Exercise goal
Exactly as written, retype the listing below, omitting the pictures.

Provided data
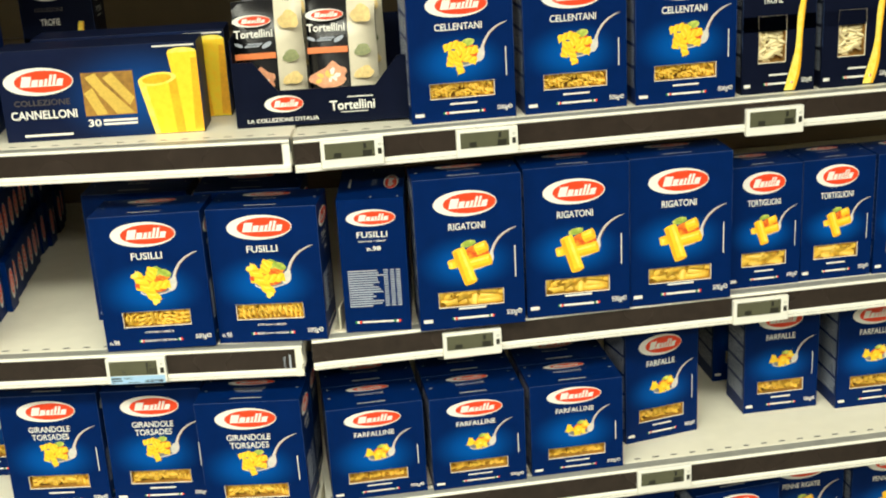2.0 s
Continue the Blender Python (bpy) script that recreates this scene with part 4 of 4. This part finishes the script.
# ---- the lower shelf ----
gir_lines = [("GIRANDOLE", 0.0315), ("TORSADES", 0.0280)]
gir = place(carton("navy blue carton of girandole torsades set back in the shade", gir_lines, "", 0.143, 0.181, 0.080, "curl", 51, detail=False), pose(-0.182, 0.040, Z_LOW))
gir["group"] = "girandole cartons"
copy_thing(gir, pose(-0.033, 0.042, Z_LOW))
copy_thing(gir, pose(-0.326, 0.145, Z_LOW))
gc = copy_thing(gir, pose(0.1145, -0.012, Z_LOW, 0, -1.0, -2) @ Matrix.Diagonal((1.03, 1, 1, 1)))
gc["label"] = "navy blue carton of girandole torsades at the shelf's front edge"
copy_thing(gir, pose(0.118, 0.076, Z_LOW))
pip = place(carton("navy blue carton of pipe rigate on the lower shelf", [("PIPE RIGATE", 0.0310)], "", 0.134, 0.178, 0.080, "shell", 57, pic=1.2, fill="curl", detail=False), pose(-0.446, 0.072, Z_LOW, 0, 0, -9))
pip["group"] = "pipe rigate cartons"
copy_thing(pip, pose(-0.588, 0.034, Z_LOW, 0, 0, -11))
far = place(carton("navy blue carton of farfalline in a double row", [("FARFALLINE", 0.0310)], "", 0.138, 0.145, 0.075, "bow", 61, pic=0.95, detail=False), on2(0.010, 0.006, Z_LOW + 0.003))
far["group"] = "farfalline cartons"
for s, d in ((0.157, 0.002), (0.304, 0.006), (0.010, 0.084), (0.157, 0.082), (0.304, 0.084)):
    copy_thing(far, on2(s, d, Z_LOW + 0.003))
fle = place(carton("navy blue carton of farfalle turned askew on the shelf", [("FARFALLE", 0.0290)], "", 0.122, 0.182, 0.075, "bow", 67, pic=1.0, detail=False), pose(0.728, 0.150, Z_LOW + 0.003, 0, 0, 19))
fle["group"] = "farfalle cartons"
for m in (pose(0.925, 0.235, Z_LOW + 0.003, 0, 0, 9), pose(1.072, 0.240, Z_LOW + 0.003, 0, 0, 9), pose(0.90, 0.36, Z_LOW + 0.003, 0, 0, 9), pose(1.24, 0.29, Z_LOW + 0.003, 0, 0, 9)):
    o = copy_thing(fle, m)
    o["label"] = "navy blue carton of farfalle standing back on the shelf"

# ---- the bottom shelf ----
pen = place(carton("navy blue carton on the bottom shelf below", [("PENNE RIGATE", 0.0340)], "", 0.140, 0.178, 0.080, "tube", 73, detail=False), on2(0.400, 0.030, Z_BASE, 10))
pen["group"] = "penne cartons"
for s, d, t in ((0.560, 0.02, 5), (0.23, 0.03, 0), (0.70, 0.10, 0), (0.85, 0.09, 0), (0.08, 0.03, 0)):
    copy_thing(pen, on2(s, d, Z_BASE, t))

Answer to the problem
2.0 s
Continue the Blender Python (bpy) script that recreates this scene with part 4 of 4. This part finishes the script.
# ---- the lower shelf ----
gir_lines = [("GIRANDOLE", 0.0315), ("TORSADES", 0.0280)]
gir = place(carton("navy blue carton of girandole torsades set back in the shade", gir_lines, "", 0.143, 0.181, 0.080, "curl", 51, detail=False), pose(-0.182, 0.040, Z_LOW))
gir["group"] = "girandole cartons"
copy_thing(gir, pose(-0.033, 0.042, Z_LOW))
copy_thing(gir, pose(-0.326, 0.145, Z_LOW))
gc = copy_thing(gir, pose(0.1145, -0.012, Z_LOW, 0, -1.0, -2) @ Matrix.Diagonal((1.03, 1, 1, 1)))
gc["label"] = "navy blue carton of girandole torsades at the shelf's front edge"
copy_thing(gir, pose(0.118, 0.076, Z_LOW))
pip = place(carton("navy blue carton of pipe rigate on the lower shelf", [("PIPE RIGATE", 0.0310)], "", 0.134, 0.178, 0.080, "shell", 57, pic=1.2, fill="curl", detail=False), pose(-0.446, 0.072, Z_LOW, 0, 0, -9))
pip["group"] = "pipe rigate cartons"
copy_thing(pip, pose(-0.588, 0.034, Z_LOW, 0, 0, -11))
far = place(carton("navy blue carton of farfalline in a double row", [("FARFALLINE", 0.0310)], "", 0.138, 0.145, 0.075, "bow", 61, pic=0.95, detail=False), on2(0.010, 0.006, Z_LOW + 0.003))
far["group"] = "farfalline cartons"
for s, d in ((0.157, 0.002), (0.304, 0.006), (0.010, 0.084), (0.157, 0.082), (0.304, 0.084)):
    copy_thing(far, on2(s, d, Z_LOW + 0.003))
fle = place(carton("navy blue carton of farfalle turned askew on the shelf", [("FARFALLE", 0.0290)], "", 0.122, 0.182, 0.075, "bow", 67, pic=1.0, detail=False), pose(0.728, 0.150, Z_LOW + 0.003, 0, 0, 19))
fle["group"] = "farfalle cartons"
for m in (pose(0.925, 0.235, Z_LOW + 0.003, 0, 0, 9), pose(1.072, 0.240, Z_LOW + 0.003, 0, 0, 9), pose(0.90, 0.36, Z_LOW + 0.003, 0, 0, 9), pose(1.24, 0.29, Z_LOW + 0.003, 0, 0, 9)):
    o = copy_thing(fle, m)
    o["label"] = "navy blue carton of farfalle standing back on the shelf"

# ---- the bottom shelf ----
pen = place(carton("navy blue carton on the bottom shelf below", [("PENNE RIGATE", 0.0340)], "", 0.140, 0.178, 0.080, "tube", 73, detail=False), on2(0.400, 0.030, Z_BASE, 10))
pen["group"] = "penne cartons"
for s, d, t in ((0.560, 0.02, 5), (0.23, 0.03, 0), (0.70, 0.10, 0), (0.85, 0.09, 0), (0.08, 0.03, 0)):
    copy_thing(pen, on2(s, d, Z_BASE, t))